愛は地球を救わないし、永遠でもありません。それは皆さん薄々気づいているでしょう。中年ともなればほぼ体験的な事実です。なのになぜ、愛の物語はこんなにも好まれるのでしょうか。どうして私たちはこんなに諦めが悪いのか。先日久々に映画館で立て続けに2本の作品を見て、改めてそんな思いを強くしたのでした。

 

1本目は、今年のゴールデングローブ賞で2部門受賞、アカデミー賞では作品賞・監督賞・主演女優賞・助演男優賞など7部門で受賞した『EVERYTHING EVERYWHERE ALL AT ONCE』(以下エブエブ)。ダニエル・クワンとダニエル・シャイナート(通称ダニエルズ)が脚本と監督を手がけた作品です。舞台はアメリカのとあるコインランドリー、主人公はミシェル・ヨー演じる中国系移民の中年女性。彼女が世界を救います。超宇宙規模の混沌の中に平凡な生きる悩みが詰まっている、すごくふざけた設定の案外真面目な映画です。
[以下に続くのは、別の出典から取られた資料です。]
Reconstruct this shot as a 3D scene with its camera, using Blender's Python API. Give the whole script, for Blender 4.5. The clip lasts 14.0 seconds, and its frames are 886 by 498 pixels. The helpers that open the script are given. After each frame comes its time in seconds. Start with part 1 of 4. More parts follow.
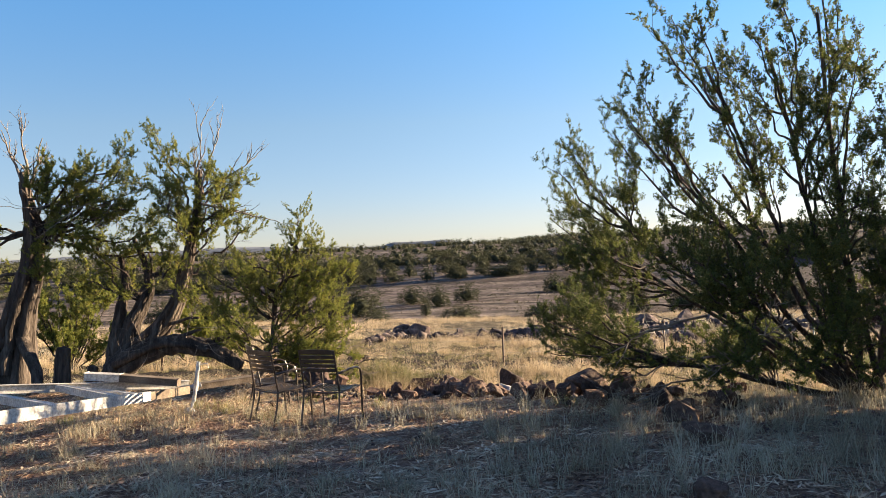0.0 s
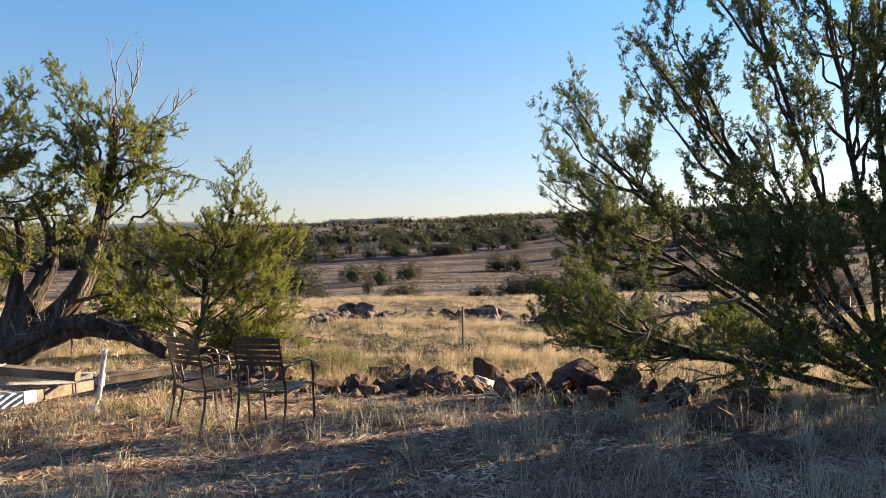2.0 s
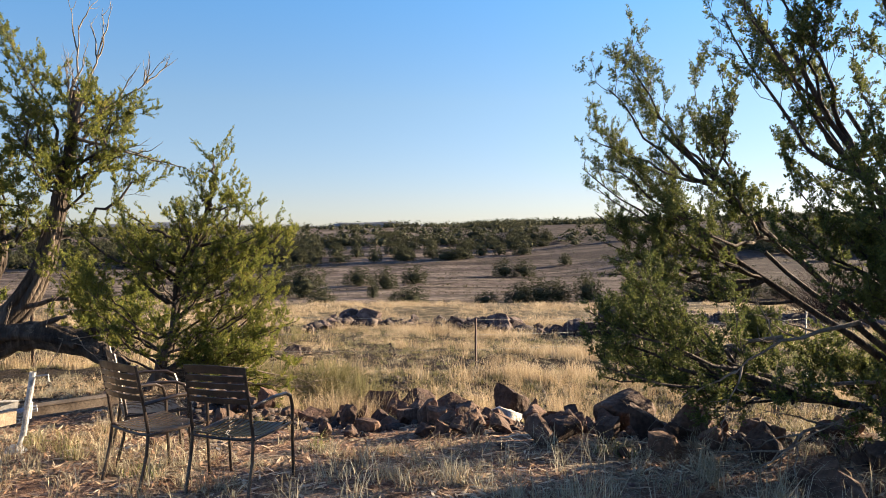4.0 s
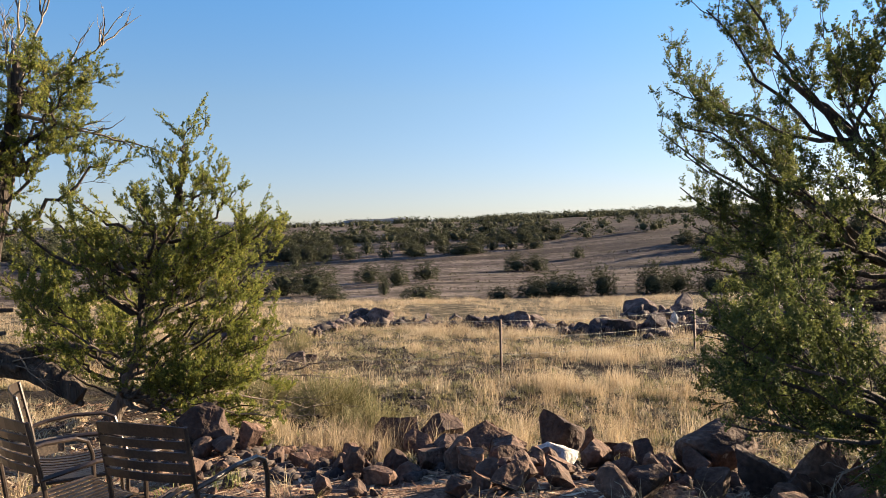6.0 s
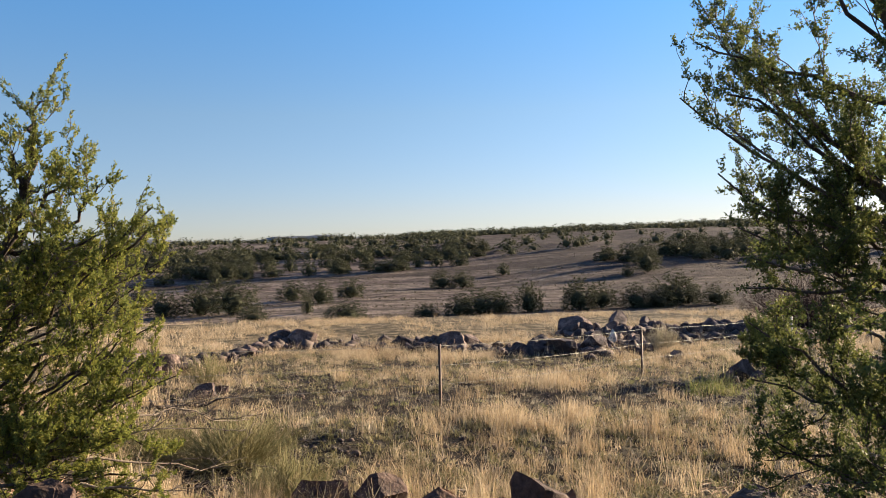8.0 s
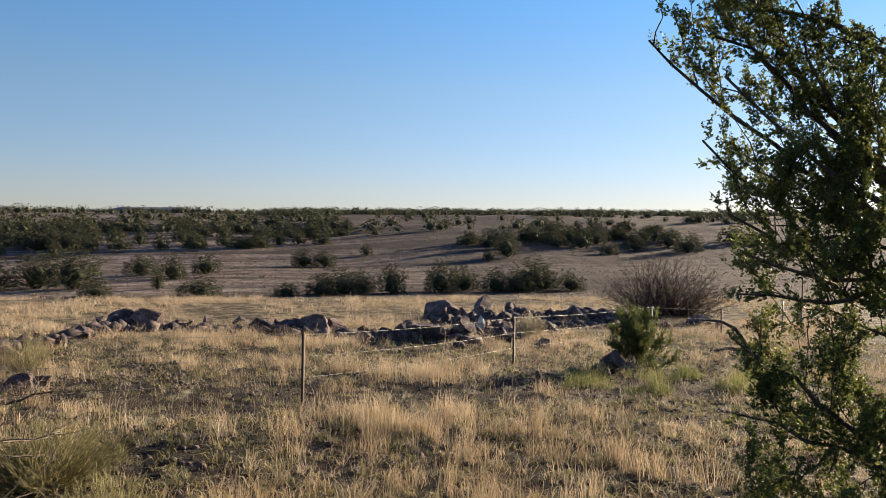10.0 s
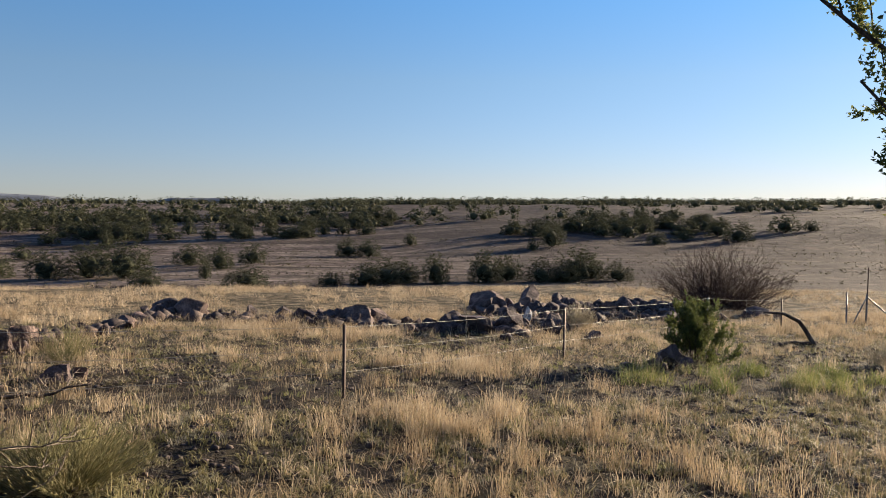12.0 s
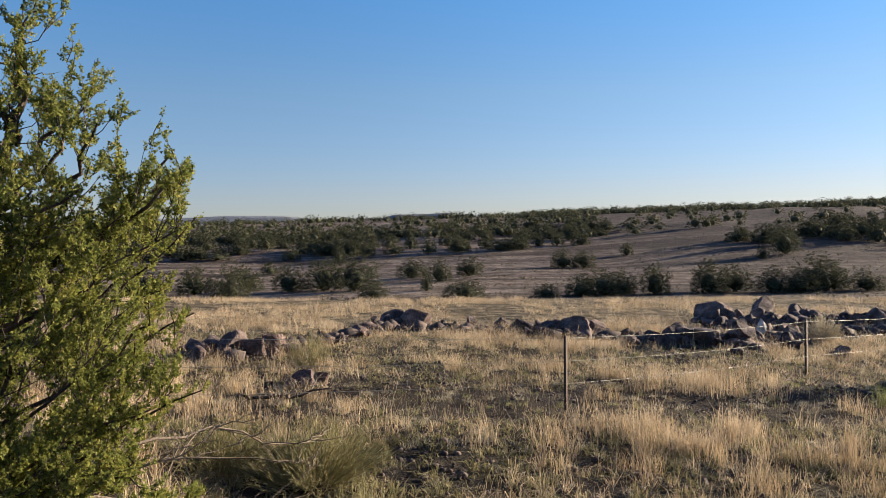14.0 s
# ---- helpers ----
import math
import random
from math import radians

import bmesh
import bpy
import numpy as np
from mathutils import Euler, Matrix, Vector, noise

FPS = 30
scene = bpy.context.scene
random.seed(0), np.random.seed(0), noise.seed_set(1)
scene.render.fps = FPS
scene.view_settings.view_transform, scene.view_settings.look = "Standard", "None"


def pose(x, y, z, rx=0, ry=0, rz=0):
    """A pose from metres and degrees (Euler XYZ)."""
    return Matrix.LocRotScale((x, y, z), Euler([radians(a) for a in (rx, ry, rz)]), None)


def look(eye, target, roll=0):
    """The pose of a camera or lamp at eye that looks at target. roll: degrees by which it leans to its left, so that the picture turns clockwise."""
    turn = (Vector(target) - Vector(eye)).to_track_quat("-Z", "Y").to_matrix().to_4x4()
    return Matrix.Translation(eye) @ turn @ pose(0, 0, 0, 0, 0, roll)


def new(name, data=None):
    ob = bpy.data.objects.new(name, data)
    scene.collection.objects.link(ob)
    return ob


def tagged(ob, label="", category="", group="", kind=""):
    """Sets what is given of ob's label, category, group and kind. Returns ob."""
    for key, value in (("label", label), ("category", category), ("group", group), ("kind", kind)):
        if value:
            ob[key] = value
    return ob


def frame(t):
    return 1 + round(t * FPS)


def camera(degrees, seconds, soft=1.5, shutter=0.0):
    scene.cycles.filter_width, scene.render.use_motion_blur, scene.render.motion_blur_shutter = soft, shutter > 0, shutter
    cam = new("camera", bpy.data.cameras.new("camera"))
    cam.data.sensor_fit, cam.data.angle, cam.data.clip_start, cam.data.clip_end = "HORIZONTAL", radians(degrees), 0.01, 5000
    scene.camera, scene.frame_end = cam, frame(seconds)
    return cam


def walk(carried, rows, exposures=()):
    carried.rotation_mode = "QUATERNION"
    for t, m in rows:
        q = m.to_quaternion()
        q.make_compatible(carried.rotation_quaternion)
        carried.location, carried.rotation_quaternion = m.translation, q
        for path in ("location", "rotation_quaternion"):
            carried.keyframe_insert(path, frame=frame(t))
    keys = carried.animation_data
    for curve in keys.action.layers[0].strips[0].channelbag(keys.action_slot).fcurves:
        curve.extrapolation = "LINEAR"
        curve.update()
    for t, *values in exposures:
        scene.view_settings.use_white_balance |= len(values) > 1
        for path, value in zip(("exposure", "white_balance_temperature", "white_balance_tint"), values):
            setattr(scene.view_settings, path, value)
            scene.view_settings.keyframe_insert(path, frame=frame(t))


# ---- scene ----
cam = camera(61.2, 14.0, 0.5)
PATH = [
    (0, (0.04, -0.76, 1.911), (0.048, 1.24, 1.917), -2.6),
    (0.5, (-0.083, -0.328, 1.881), (0.0, 1.67, 1.858), -1.5),
    (1, (-0.165, 0.151, 1.832), (-0.083, 2.149, 1.79), -1.1),
    (1.5, (-0.227, 0.639, 1.795), (-0.162, 2.637, 1.741), -1.0),
    (2, (-0.299, 1.124, 1.775), (-0.136, 3.117, 1.718), -1.6),
    (2.5, (-0.287, 1.598, 1.752), (-0.116, 3.589, 1.696), -1.5),
    (3, (-0.302, 2.029, 1.727), (-0.126, 4.021, 1.682), -0.8),
    (5.5, (-0.253, 4.251, 1.673), (-0.139, 6.248, 1.628), -1.4),
    (6, (-0.316, 4.71, 1.64), (-0.196, 6.706, 1.584), -1.7),
    (6.5, (-0.336, 5.138, 1.598), (-0.196, 7.132, 1.531), -1.6),
    (7, (-0.376, 5.553, 1.583), (-0.183, 7.544, 1.573), -1.3),
    (7.5, (-0.415, 5.937, 1.579), (-0.139, 7.918, 1.571), -2.2),
    (8, (-0.324, 6.362, 1.565), (-0.004, 8.336, 1.549), -1.7),
    (8.5, (-0.271, 6.735, 1.562), (0.318, 8.646, 1.535), -0.9),
    (11, (-0.141, 7.920, 1.514), (0.533, 9.800, 1.417), 0.9),
    (11.5, (-0.078, 8.095, 1.493), (0.514, 10.002, 1.388), 0.8),
    (12, (-0.064, 8.184, 1.492), (0.497, 10.101, 1.393), 0.5),
    (12.5, (-0.08, 8.187, 1.472), (0.449, 10.113, 1.377), 0.1),
    (13, (-0.105, 8.217, 1.477), (0.337, 10.165, 1.382), -0.2),
    (13.5, (-0.122, 8.221, 1.481), (0.061, 10.211, 1.395), -0.8),
    (14, (-0.129, 8.206, 1.486), (-0.128, 10.205, 1.421), -1.3),
]
walk(cam, [(t, look(eye, target, roll)) for t, eye, target, roll in PATH], [(0, 2.35, 6850, 10), (3, 2.33, 6750, 10), (8, 2.07, 6500, 10), (11, 1.78, 6350, 10), (12.5, 1.76, 6250, 10), (14, 1.84, 6100, 10)])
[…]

「あの時違う選択をしていたら、あったかもしれない人生」に思いを馳せたことや、家族が大事なんだかうざいんだかわからなくなった経験は誰しもあるはず。それに納税義務と、全ての宇宙を呑み込む虚無をカンフーで倒すミッションが加わったと思って下さい。何のことだかわからないでしょう。でも泣きましたよ、私。我ながら驚きました。